A group of Year 11 students started work in the school’s Eco Garden, as part of their Science and ASDAN award. Throughout the day each student took responsibility for an area of the garden, where they prepared and planted containers, dug and planted flower borders and built a well as part of the school’s ongoing link with Water Aid (an international non governmental organisation, improving access to safe drinking water and sanitation in the poorest of countries).
Paul Watermeyer, a qualified horticulturalist from Paul Watermeyer Landscapes, was also on hand to lend his expertise and advice to the enthusiastic gardeners. With his guidance and support, students were encouraged to try their hand at planting strawberries, alpine plants and rosemary. One student said that working outside ‘was better than being at the gym’.

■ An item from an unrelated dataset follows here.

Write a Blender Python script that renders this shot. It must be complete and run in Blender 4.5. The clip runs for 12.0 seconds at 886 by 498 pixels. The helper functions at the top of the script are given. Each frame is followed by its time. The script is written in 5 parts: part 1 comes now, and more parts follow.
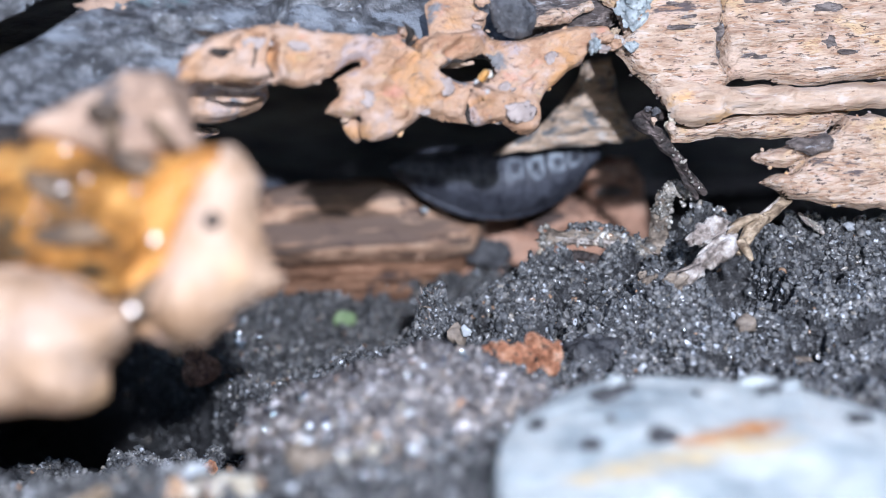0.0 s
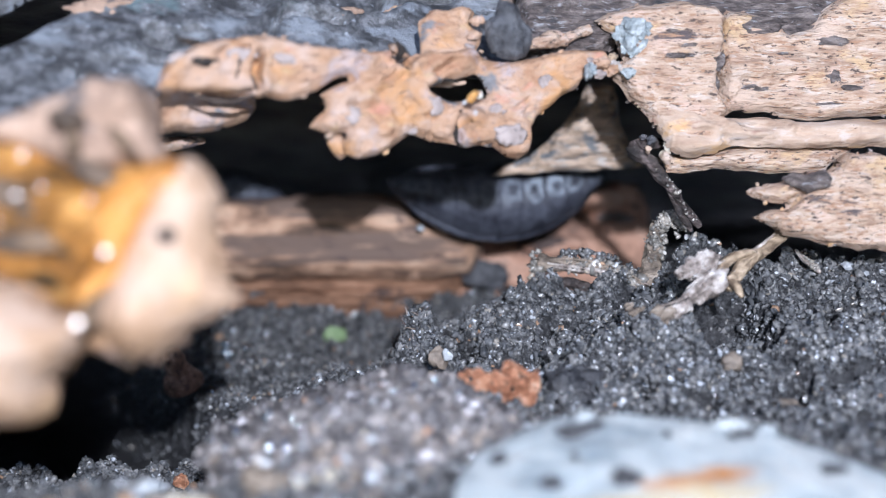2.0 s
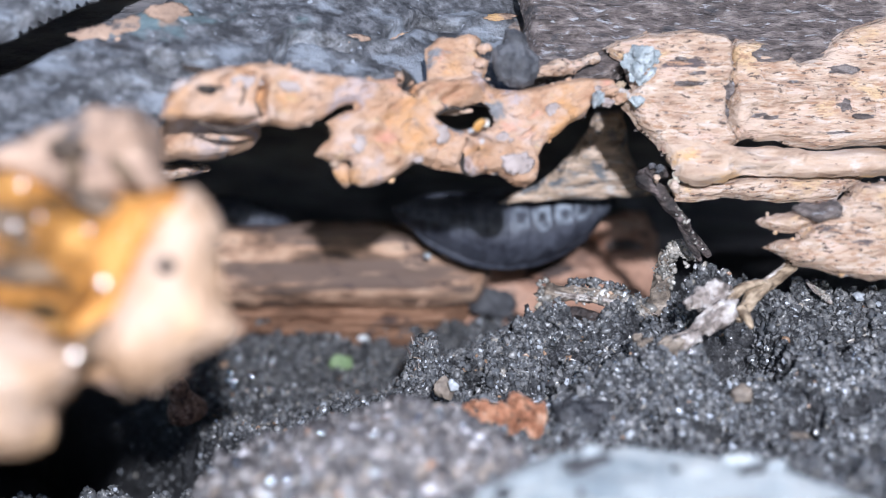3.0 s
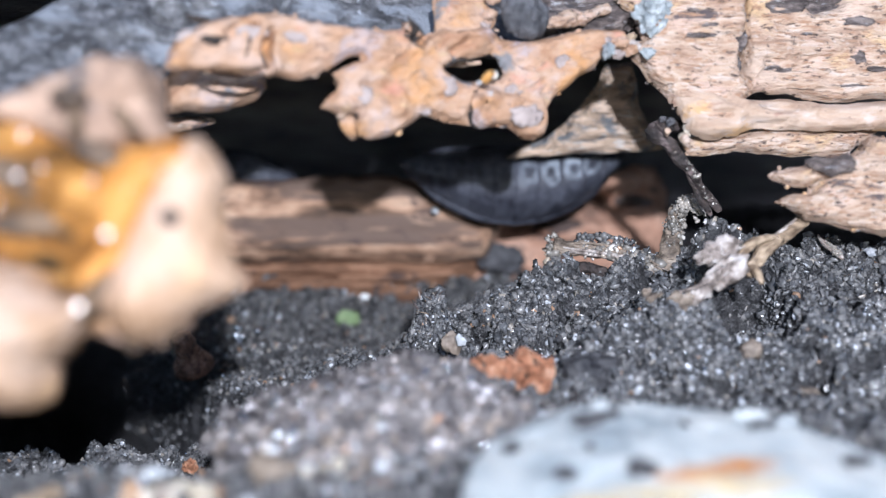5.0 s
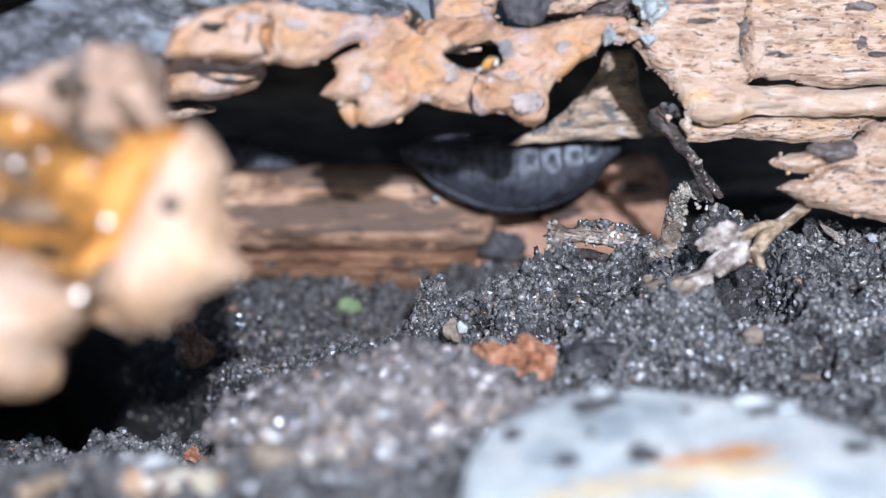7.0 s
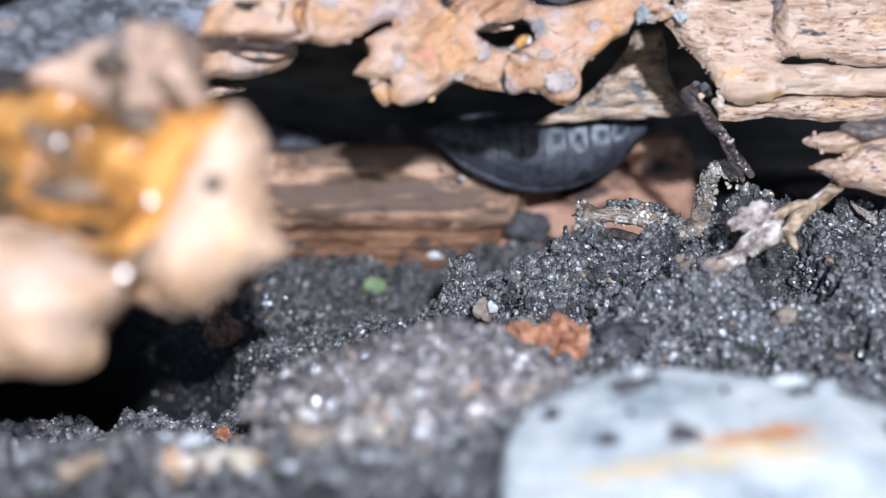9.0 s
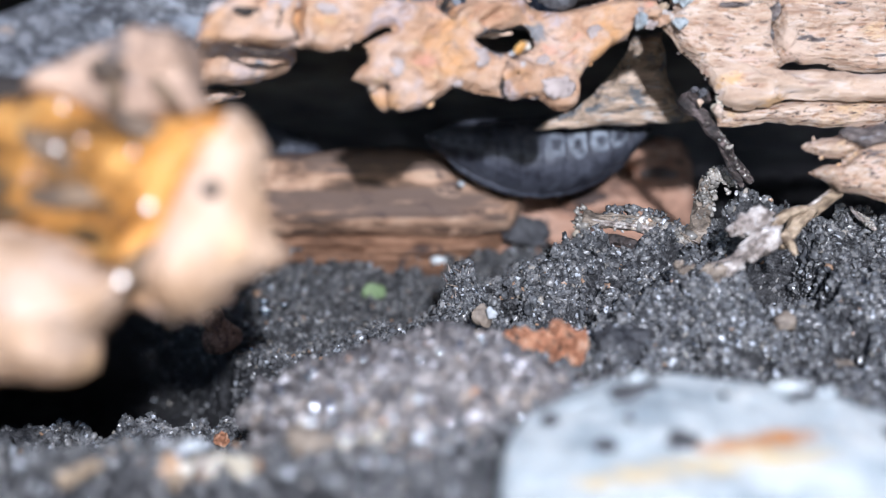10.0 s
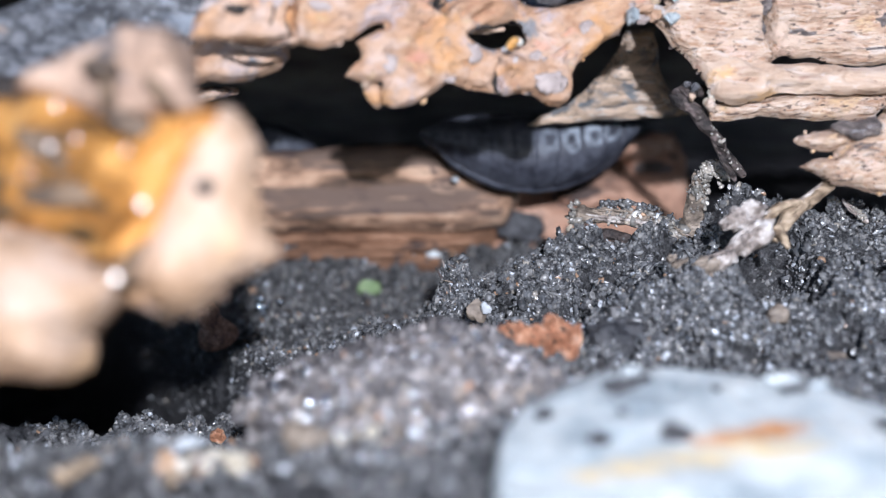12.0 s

Paul commented: "The children showed a natural talent for gardening and interest in developing an Eco garden, it was a pleasure to work with students and staff who are so committed to preserving and developing their environment."
The school was also fortunate enough to have the support of Mr and Mrs Long, parents of students at the school, and owners of a local plant nursery, who donated enough plants to fill a sizeable border to attract butterflies and associated wildlife to the garden.
Mrs Ashbee-Dobbins and Mrs Harper, teachers at the school, were both thrilled by the efforts made by the students, and how proud they should be of their individual and group efforts. They were also very grateful for all those who had given their time and efforts in this venture. Special thanks to Paul Watermeyer and Mr and Mrs Long for their ongoing support and generosity.
Mrs Harper added that: "It is thanks to the generosity of people like Paul and the Longs, who provide their time and resources for free, that make the project all the more worthwhile. The students have been able to work with a professionally trained gardener and try something they may not have done before. Mr and Mrs Long’s kind donation of plants from their nursery means that the butterfly garden can be started sooner than anticipated."
Mrs Ashbee-Dobbins, Eco-Schools Coordinator at the school, said: "I’m thrilled that the students have done such an awesome job of starting off our garden. The funding for our first plants came from HSBC and the Royal Bath and West show, where we were the finalists for Wiltshire in the Youth Environment Awards last June. Thanks to the planning and dedication of the Eco-Council of the school and the excellent plans submitted to the Royal Bath and West last year, the students have started a garden which will help build cross-curricular and community links for years to come."
Work in the garden is ongoing. The area will continue to be developed over time, with, for example, areas for sculpture, vegetable growing and native wildlife. The school would welcome support and advice from any company and/or organisation that could help with the garden and its future development.